Case Studies Jason Andrew Case Studies Jason Andrew

Avedon, Unsigned

Ruedi Hofmann, master printer for the photographer’s magnum opus, “In the American West,” understood that his payment would be a set of signed prints. He has the prints, but they were never signed. Whose prints are they, anyway?

By Richard B. Woodward

Hanging in the foyer of Ruedi and Ann Hofmann’s art-filled home in Newburgh is a large black-and-white photograph by Richard Avedon.

Unsettling in scale as well as content, it’s a half-length portrait, larger than life-size, of a curly-haired teenage boy who stands against a white background holding up the sagging skin and shiny entrails of an eviscerated rattlesnake. The headless animal’s dark blood is spattered across the bib of his overalls; its curdlike guts squish through the fingers on his right hand. The boy’s hieratic gesture is like that of someone performing an ancient sacrifice, and his hard gaze suggests he has been doing this for much of his young life.

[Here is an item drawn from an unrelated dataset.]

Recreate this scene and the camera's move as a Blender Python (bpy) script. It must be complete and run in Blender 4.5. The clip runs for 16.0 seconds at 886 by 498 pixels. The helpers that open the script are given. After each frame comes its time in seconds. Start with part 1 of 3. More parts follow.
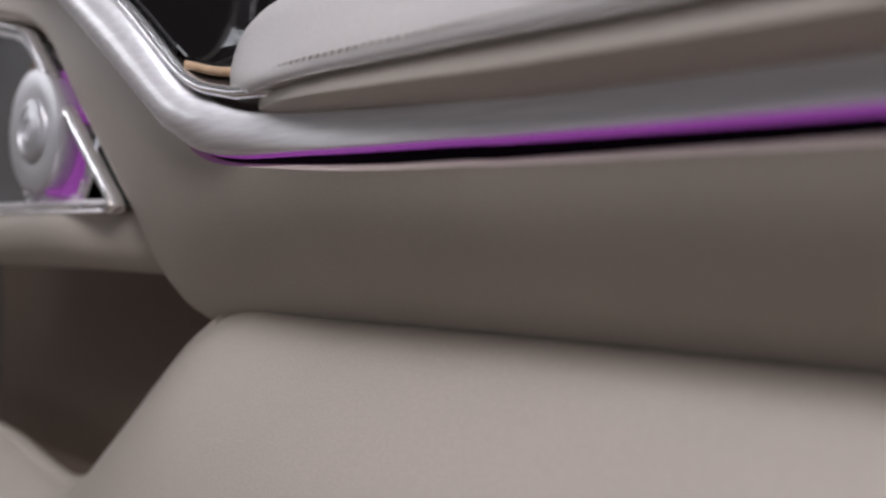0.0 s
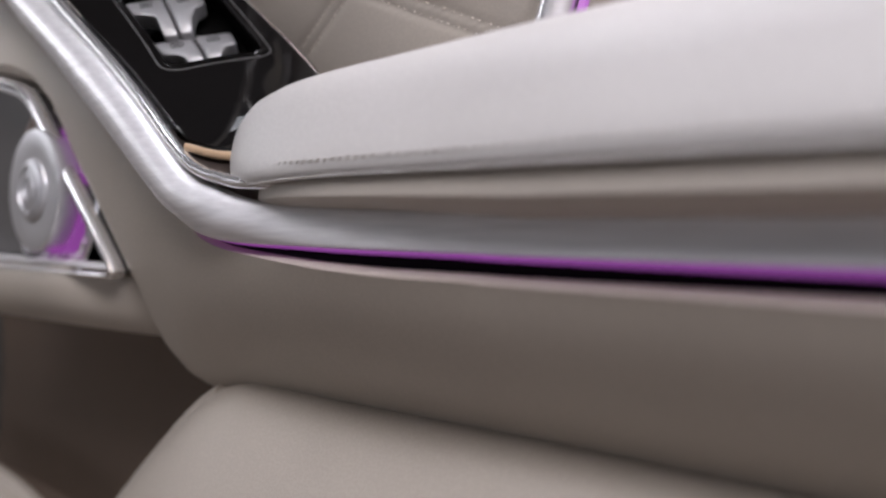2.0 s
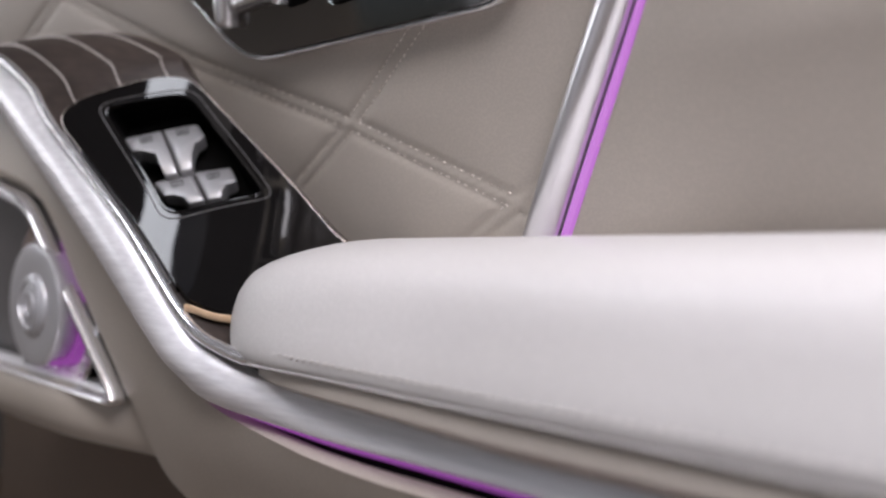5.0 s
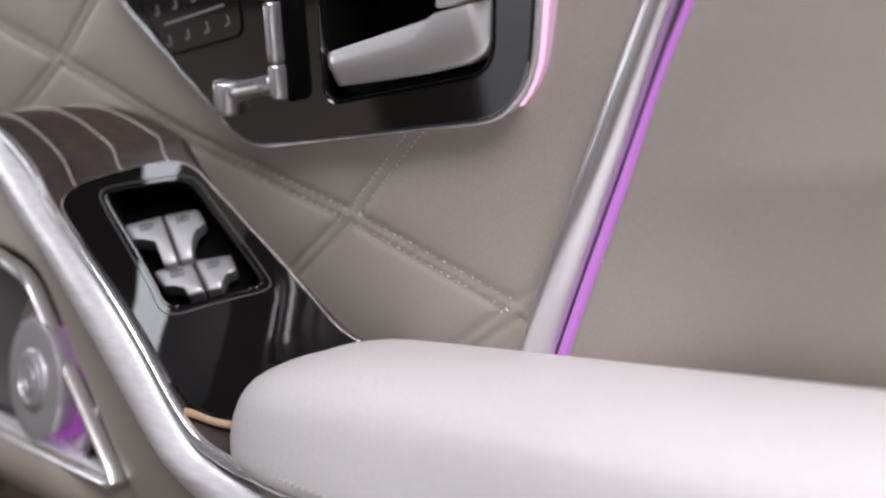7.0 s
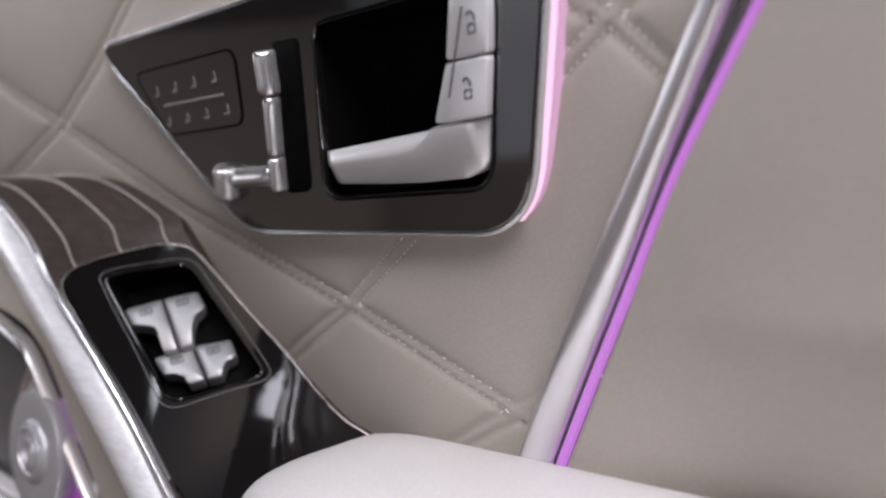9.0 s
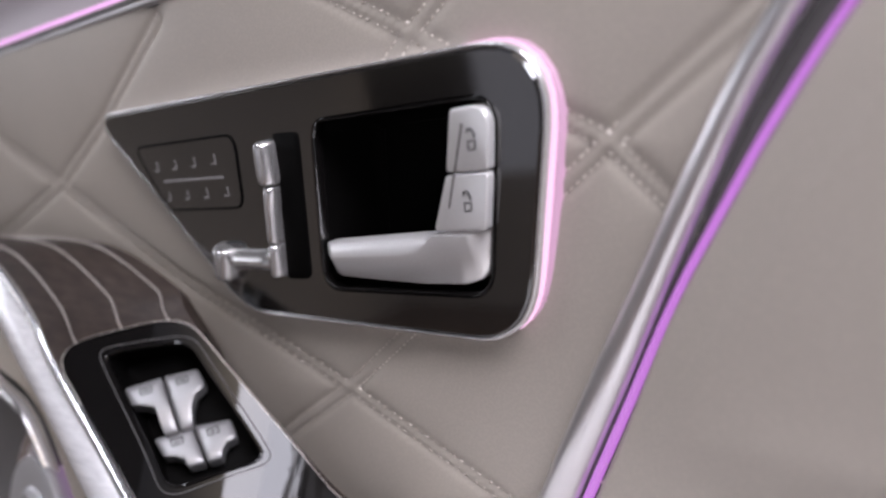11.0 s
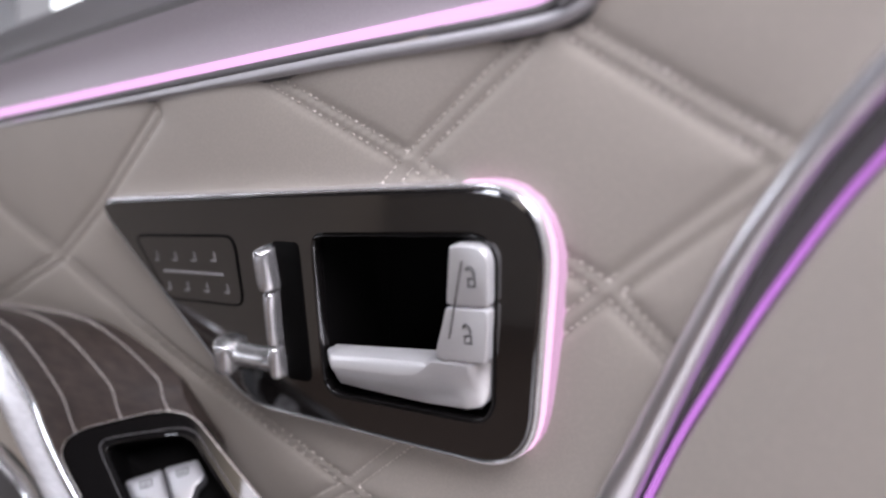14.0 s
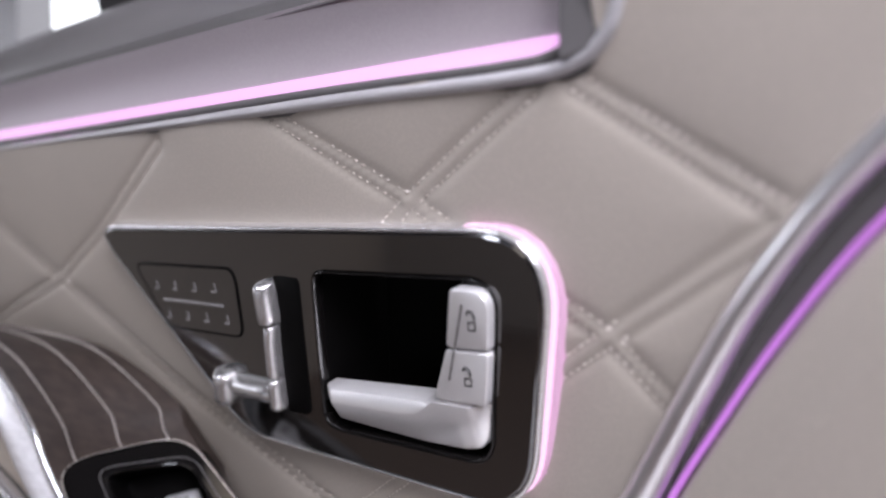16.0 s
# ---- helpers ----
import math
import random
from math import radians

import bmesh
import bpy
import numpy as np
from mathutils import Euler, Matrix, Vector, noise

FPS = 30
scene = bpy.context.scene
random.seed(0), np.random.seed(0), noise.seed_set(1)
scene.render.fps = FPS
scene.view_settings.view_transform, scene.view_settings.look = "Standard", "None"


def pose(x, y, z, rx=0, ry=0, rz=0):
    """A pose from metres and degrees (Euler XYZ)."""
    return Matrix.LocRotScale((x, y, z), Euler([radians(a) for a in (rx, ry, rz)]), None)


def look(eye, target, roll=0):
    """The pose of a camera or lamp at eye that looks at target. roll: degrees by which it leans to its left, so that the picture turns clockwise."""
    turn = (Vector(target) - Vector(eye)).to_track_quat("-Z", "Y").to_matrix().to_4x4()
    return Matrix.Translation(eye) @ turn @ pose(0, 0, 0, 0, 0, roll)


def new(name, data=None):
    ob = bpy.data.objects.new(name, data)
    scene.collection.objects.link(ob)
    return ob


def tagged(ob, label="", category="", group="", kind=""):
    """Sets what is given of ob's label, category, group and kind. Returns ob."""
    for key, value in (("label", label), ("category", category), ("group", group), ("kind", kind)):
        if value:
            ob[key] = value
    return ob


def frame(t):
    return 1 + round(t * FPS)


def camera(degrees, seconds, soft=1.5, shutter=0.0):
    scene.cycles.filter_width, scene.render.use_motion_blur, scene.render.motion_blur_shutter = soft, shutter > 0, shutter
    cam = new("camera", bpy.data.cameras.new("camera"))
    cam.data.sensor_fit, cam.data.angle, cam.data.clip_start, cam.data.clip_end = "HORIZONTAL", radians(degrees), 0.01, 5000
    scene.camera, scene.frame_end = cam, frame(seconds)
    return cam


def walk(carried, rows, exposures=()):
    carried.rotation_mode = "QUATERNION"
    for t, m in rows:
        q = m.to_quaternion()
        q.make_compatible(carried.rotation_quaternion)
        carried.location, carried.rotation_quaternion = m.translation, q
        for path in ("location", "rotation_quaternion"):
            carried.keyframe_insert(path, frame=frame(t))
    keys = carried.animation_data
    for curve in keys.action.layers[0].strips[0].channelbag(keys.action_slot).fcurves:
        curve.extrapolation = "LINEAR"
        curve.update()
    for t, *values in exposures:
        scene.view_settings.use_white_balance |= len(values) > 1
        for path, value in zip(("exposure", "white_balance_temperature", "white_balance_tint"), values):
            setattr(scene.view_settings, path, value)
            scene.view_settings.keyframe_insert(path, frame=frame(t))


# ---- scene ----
# Inside of a car door. X runs to the rear of the car, Y out through the door, Z up.
# The door's parts and the slide of the camera are written in the camera's own frame; TILT sets the door upright.
TILT = Matrix.Rotation(radians(-16.7), 4, "X")
cam = camera(62.0, 16.0, soft=2.3)
cam.data.dof.use_dof, cam.data.dof.focus_distance, cam.data.dof.aperture_fstop = True, 0.29, 4.2
EYE = (0.2525, -0.2317)
WAY = (-0.645, 0.764)
RISE = [(0.0, 0.5681), (0.5, 0.5718), (1.0, 0.5805), (1.5, 0.5905), (2.0, 0.6016), (2.5, 0.6126), (3.0, 0.6235),
        (3.5, 0.6338), (4.0, 0.6449), (4.5, 0.6556), (5.0, 0.6668), (6.2, 0.6925), (7.5, 0.7196), (8.0, 0.7303),
        (8.5, 0.7400), (9.0, 0.7500), (10.2, 0.7738), (11.5, 0.7971), (12.0, 0.8058), (12.5, 0.8134), (13.0, 0.8209),
        (13.5, 0.8272), (14.0, 0.8333), (14.5, 0.8381), (15.0, 0.8423), (15.5, 0.8453), (16.0, 0.8477)]
walk(cam, [(t, TILT @ look((EYE[0], EYE[1], z), (EYE[0] + WAY[0], EYE[1] + WAY[1], z))) for t, z in RISE], [(0.0, -0.08, 6500, 10), (1.5, 0.02, 6500, 10), (3.0, 0.04, 6500, 10), (8.0, 0.04, 6450, 10), (13.0, 0.20, 6270, 12), (16.0, 0.24, 6220, 12)])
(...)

Not many would choose such an image to welcome visitors. Mr. Hofmann is clearly proud of it, though, and more than 100 others like it.

As master printer on Avedon’s last major project, “In the American West,” Mr. Hofmann was responsible for bringing out the myriad gray shades and material details in “Boyd Fortin,” the portrait of the 13-year-old rattlesnake skinner, and the other images of weathered, hard-bitten characters featured in the landmark 1985 exhibition and book.